For more information contact Kitty J. Millet at email@example.com or see the committee’s website (http://online.sfsu.edu/kmillet1/faultlinesgrp.html).
This research committee investigates the philosophical and theoretical role of religion and ethics in literature, as well as explores the fraught relationship between secularism, post-secularism, as these ideas emerge aesthetically. While the examination of religious imagery, symbolism and the role of myth will not be the purview of this committee, the signifiers of religion in as much as they motivate “an ethical turn” in the text is a key concern. The committee seeks to address the significant lack of work done on the ethical dimension to be found in theory and literature itself. Although the current research agenda concentrates on several questions and interests from a Western perspective, we recognize this “reality’s” limitations and expect the scheme of the committee to expand globally in different directions.
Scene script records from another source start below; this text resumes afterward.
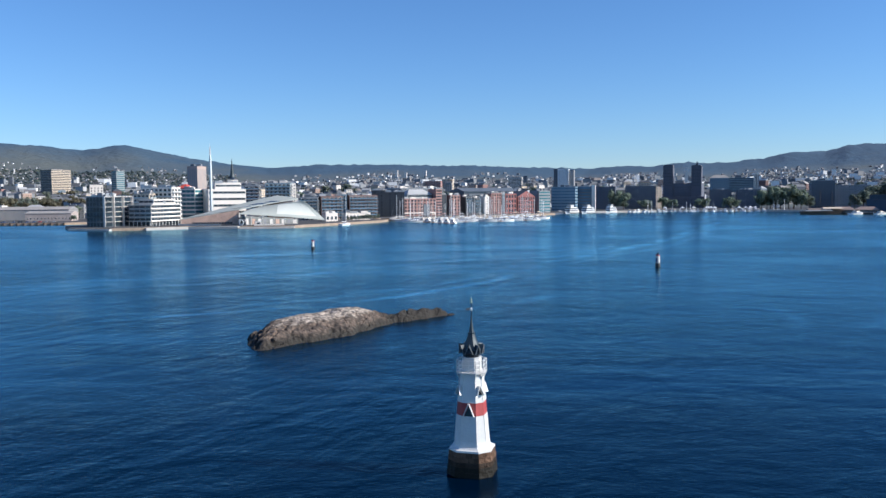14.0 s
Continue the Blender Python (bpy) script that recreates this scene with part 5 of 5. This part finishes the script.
# ------------------------------------------------------------ boats
def hull_bm(L, B, H, mi=0, draft=0.4, sheer=0.25):
    """A pointed hull along +x with a transom, open on top."""
    bm = bmesh.new()
    secs = []
    for k in range(9):
        u = k / 8
        half = B / 2 * (0.82 + 0.18 * math.sin(math.pi * min(1, u * 1.4))) * (1 - max(0, (u - 0.45) / 0.55) ** 2.2)
        half = max(half, 0.03)
        x = -L / 2 + L * u
        top = H * (1 + sheer * max(0, u - 0.4))
        secs.append([bm.verts.new(p) for p in ((x, -half, top), (x - 0.02 * L * u, -half * 0.7, -draft), (x - 0.02 * L * u, half * 0.7, -draft), (x, half, top))])
    for a, b in zip(secs, secs[1:]):
        for i in range(3):
            bm.faces.new((a[i], a[i + 1], b[i + 1], b[i]))
        bm.faces.new((a[0], b[0], b[3], a[3]))
    bm.faces.new(secs[0])
    bm.faces.new(secs[-1][::-1])
    bmesh.ops.recalc_face_normals(bm, faces=bm.faces)
    return bm


def taper_box(L0, B0, z0, L1, B1, z1, cx=0.0):
    bm = bmesh.new()
    lo = [bm.verts.new((cx + sx * L0 / 2, sy * B0 / 2, z0)) for sx, sy in ((-1, -1), (1, -1), (1, 1), (-1, 1))]
    hi = [bm.verts.new((cx + sx * L1 / 2, sy * B1 / 2, z1)) for sx, sy in ((-1, -1), (1, -1), (1, 1), (-1, 1))]
    bm.faces.new(lo[::-1])
    bm.faces.new(hi)
    for i in range(4):
        bm.faces.new((lo[i], lo[(i + 1) % 4], hi[(i + 1) % 4], hi[i]))
    return bm


def sailboat(L, mast, x, y, yaw, cover=BOAT_BLUE, group="boats in the marina", label="white sailing yacht with bare mast moored"):
    b = tagged(empty("sailboat", x, y, 0.15, yaw), label, "sailboat", group)
    B = L * 0.3
    b.scale, mast = (1, 1.15, 1.3), mast / 1.3
    part("hull", hull_bm(L, B, 1.05), BOAT_WHITE, b)
    part("cabin", taper_box(L * 0.42, B * 0.62, 1.0, L * 0.34, B * 0.5, 1.65, L * 0.05), BOAT_WHITE, b)
    part("cabin_window", boxes((-L * 0.1, -B * 0.3, 1.2, L * 0.2, B * 0.3, 1.45)), GLASS, b)
    part("mast", rod(bmesh.new(), (L * 0.08, 0, 1.2), (L * 0.08, 0, mast), 0.19), BOAT_WHITE, b)
    bm = rod(bmesh.new(), (L * 0.07, 0, 2.4), (-L * 0.36, 0, 2.5), 0.16)
    part("furled_sail", bm, cover, b)
    bm = bmesh.new()
    rod(bm, (L * 0.49, 0, 1.3), (L * 0.08, 0, mast * 0.95), 0.03, 4)
    rod(bm, (-L * 0.49, 0, 1.1), (L * 0.08, 0, mast), 0.025, 4)
    rod(bm, (L * 0.08, -B * 0.35, mast * 0.55), (L * 0.08, B * 0.35, mast * 0.55), 0.035, 4)
    part("rigging", bm, STEEL, b)
    return b


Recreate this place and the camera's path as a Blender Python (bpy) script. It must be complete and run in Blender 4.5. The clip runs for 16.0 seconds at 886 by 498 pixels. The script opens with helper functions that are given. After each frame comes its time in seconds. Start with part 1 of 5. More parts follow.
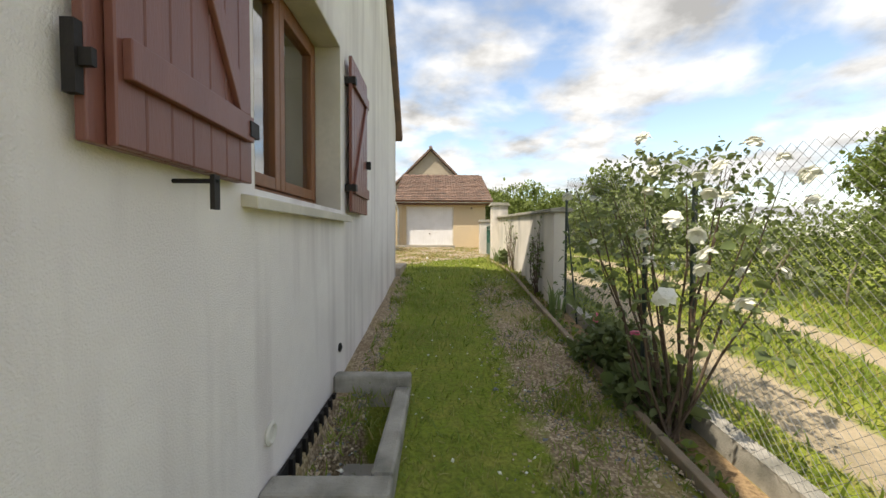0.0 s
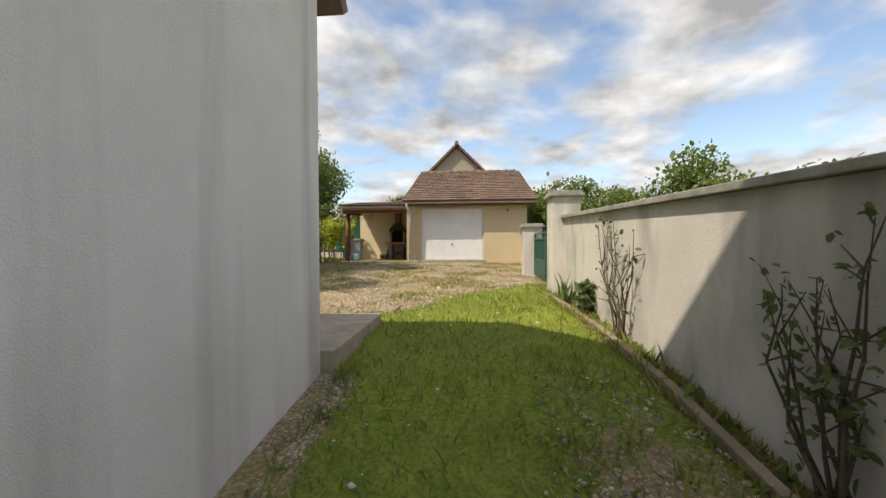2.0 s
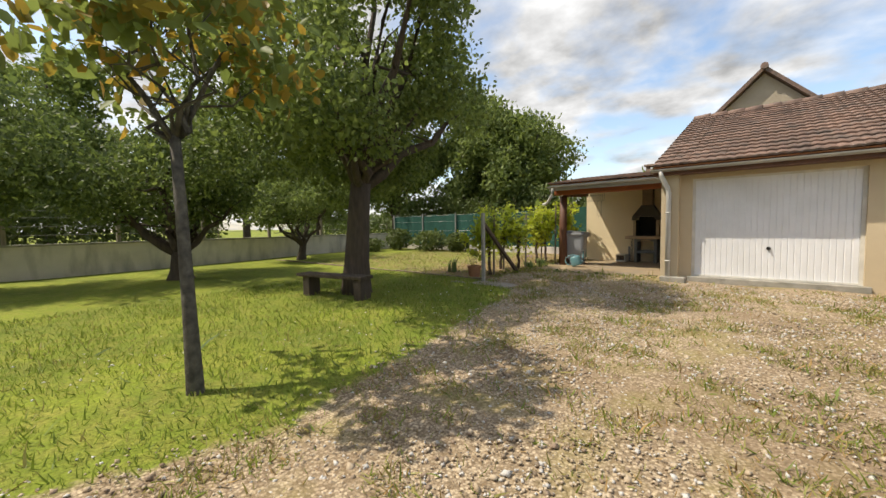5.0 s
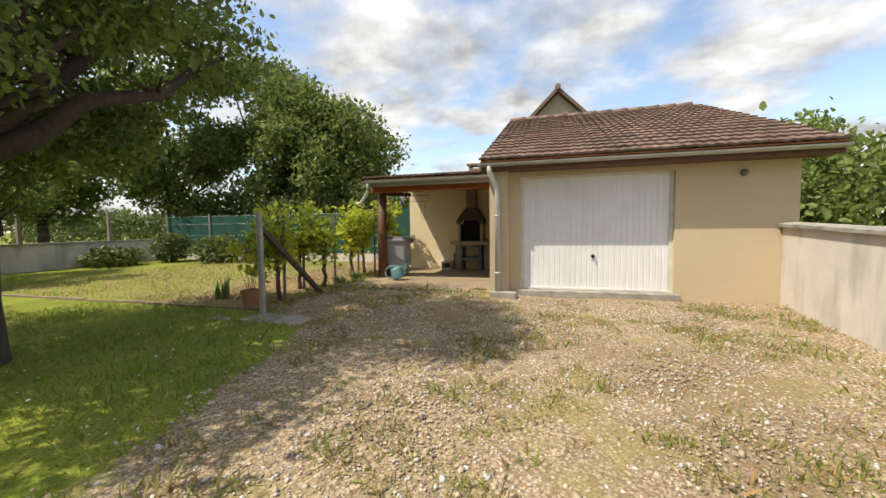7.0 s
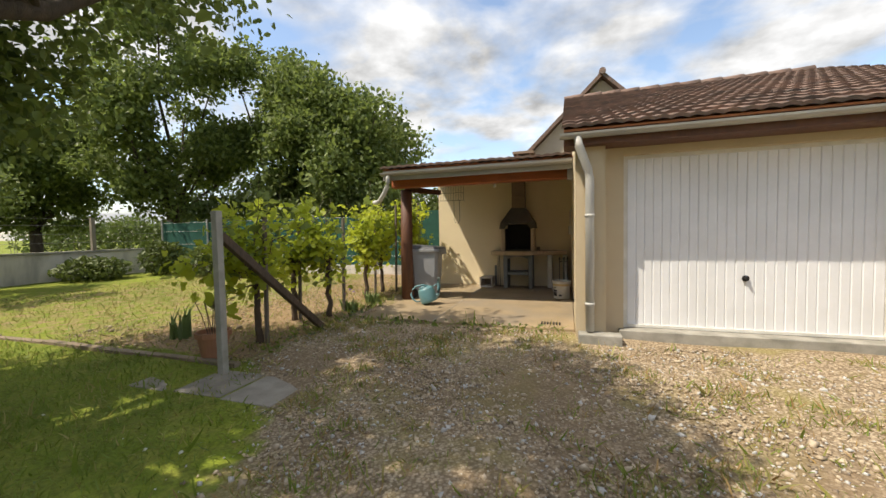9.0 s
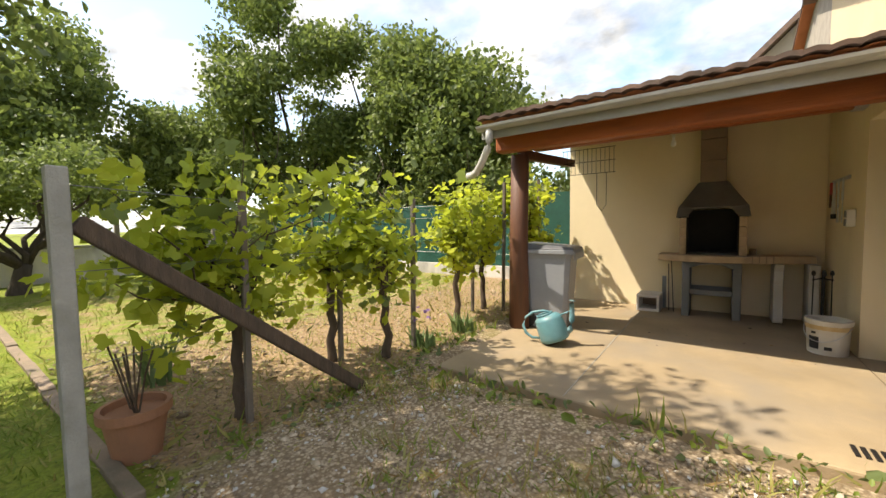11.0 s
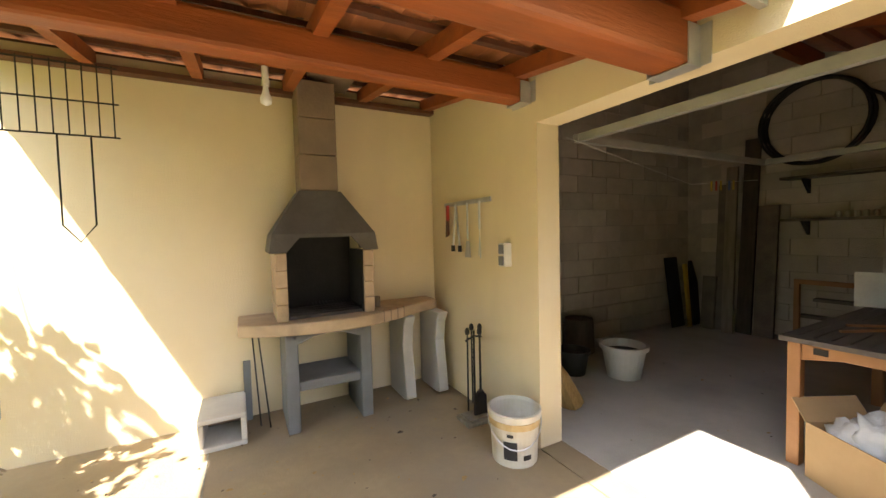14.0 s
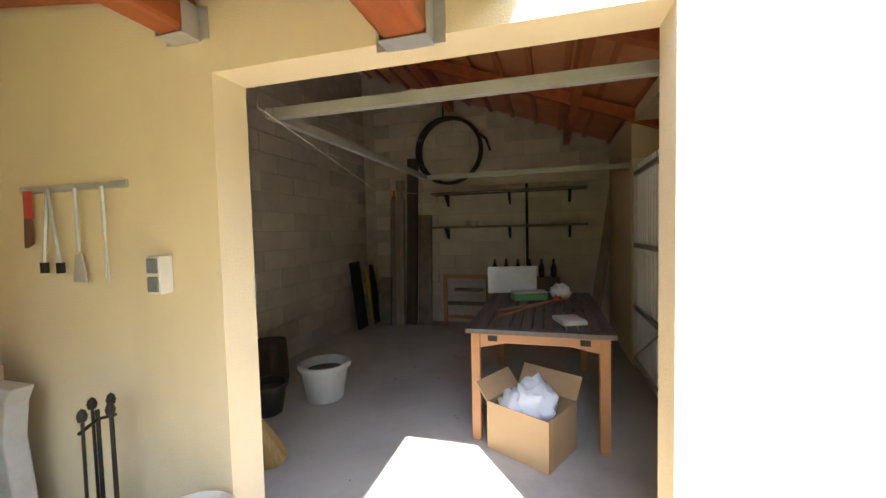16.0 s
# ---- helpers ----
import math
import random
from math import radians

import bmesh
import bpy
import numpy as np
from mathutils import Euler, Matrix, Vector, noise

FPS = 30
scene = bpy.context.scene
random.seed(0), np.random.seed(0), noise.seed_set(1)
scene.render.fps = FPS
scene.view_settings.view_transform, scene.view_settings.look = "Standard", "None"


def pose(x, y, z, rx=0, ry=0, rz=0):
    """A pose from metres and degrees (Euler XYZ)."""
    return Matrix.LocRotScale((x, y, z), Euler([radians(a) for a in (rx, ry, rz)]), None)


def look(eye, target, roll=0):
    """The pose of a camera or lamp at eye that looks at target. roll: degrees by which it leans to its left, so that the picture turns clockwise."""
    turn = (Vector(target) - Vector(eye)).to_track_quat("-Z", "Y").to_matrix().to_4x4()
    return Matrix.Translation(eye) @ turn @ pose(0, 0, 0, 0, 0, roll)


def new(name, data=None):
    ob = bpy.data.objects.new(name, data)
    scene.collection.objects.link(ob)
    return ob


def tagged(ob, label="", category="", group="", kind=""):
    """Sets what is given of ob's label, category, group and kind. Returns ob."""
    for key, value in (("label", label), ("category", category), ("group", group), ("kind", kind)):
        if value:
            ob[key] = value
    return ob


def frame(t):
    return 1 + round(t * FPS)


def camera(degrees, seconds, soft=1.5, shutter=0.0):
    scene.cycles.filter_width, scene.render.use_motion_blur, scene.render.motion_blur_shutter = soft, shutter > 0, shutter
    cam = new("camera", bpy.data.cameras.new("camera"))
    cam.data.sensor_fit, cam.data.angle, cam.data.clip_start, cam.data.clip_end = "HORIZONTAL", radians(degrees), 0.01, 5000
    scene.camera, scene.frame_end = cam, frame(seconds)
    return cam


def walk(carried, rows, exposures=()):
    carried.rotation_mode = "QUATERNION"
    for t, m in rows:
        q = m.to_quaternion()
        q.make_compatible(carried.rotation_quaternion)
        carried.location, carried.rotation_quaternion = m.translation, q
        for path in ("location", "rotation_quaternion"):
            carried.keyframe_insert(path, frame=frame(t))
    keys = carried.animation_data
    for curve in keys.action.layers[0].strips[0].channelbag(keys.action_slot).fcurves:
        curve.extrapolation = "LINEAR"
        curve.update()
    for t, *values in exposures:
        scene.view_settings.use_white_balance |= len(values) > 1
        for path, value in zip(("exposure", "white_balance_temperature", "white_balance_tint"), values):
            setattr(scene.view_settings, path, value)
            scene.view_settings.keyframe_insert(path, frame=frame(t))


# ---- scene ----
cam = camera(98.8, 16.0)
PATH = [
    (0, (0.008, 1.232, 1.452), (0.024, 3.231, 1.38), 0.3),
    (0.5, (0.142, 2.42, 1.448), (0.006, 4.415, 1.429), 0.3),
    (1, (0.283, 3.558, 1.455), (0.1, 5.55, 1.446), 0.1),
    (1.5, (0.292, 4.804, 1.498), (0.144, 6.799, 1.476), 0.2),
    (2, (0.208, 5.914, 1.559), (0.06, 7.909, 1.531), -0.3),
    (2.5, (0.193, 6.925, 1.656), (-0.001, 8.915, 1.624), -0.5),
    (3, (0.13, 7.758, 1.734), (-0.171, 9.732, 1.637), -0.6),
    (3.2, (0.11, 8.099, 1.773), (-0.336, 10.046, 1.674), -0.6),
    (5.3, (-0.624, 11.542, 2.051), (-1.94, 13.042, 1.93), -1.0),
    (5.5, (-0.677, 11.803, 2.061), (-1.871, 13.403, 1.934), -1.0),
    (6, (-0.787, 12.32, 2.059), (-1.699, 14.096, 1.936), -0.9),
    (6.5, (-0.954, 12.867, 2.047), (-1.573, 14.764, 1.915), -0.9),
    (7, (-1.193, 13.397, 2.061), (-1.731, 15.32, 1.94), -0.8),
    (7.5, (-1.426, 13.894, 2.07), (-1.956, 15.819, 1.949), -1.0),
    (8, (-1.69, 14.408, 2.083), (-2.226, 16.331, 1.964), -1.0),
    (8.5, (-1.953, 14.883, 2.061), (-2.48, 16.809, 1.954), -1.1),
    (9, (-2.25, 15.387, 2.07), (-2.872, 17.286, 1.98), -1.1),
    (9.2, (-2.347, 15.592, 2.074), (-3.121, 17.434, 1.994), -1.1),
    (11.3, (-3.276, 18.065, 2.028), (-4.453, 19.678, 1.909), -0.9),
    (11.5, (-3.343, 18.304, 2.017), (-4.441, 19.971, 1.892), -0.8),
    (12, (-3.463, 18.949, 1.983), (-4.186, 20.808, 1.832), -0.6),
    (12.5, (-3.587, 19.47, 2.044), (-3.872, 21.441, 1.862), -1.2),
    (13, (-3.706, 19.963, 2.124), (-3.33, 21.909, 1.852), -1.4),
    (13.5, (-3.784, 20.355, 2.197), (-3.084, 22.216, 1.98), -1.2),
    (14, (-3.771, 20.661, 2.226), (-2.835, 22.427, 2.136), -1.4),
    (14.5, (-3.611, 20.954, 2.227), (-2.403, 22.547, 2.179), -1.5),
    (15, (-3.502, 21.142, 2.219), (-1.945, 22.396, 2.171), -1.5),
    (15.5, (-3.424, 21.166, 2.217), (-1.605, 21.994, 2.146), -1.4),
    (16, (-3.42, 21.154, 2.218), (-1.495, 21.686, 2.122), -1.3),
]
EXPOSURES = [(0.0, 1.05, 7300, 10), (1.0, 1.02, 7300, 10), (2.0, 0.68, 7200, 10), (3.0, 0.6, 7200, 10), (5.5, 0.85, 7100, 10), (9.2, 0.92, 7100, 10), (11.5, 1.6, 7300, 10), (12.5, 1.82, 7500, 10), (13.5, 2.55, 7300, 10), (14.5, 3.85, 6100, 10), (15.0, 4.25, 5600, 10), (15.5, 4.0, 5500, 10), (16.0, 3.8, 5800, 10)]
walk(cam, [(t, look(eye, target, roll)) for t, eye, target, roll in PATH], EXPOSURES)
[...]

The committee will consider ways to generate conferences and research projects that look out from non-Western cultural complexes/concerns and we will consider other perspectives on the phenomena of religion and ethics in literature. Our most recent research project is the publication of a selection of the papers from our inaugural conference, “Fault Lines of Modernity: New Contexts for Religion, Ethics, and Literature,” convened at San Francisco State University, June 2014.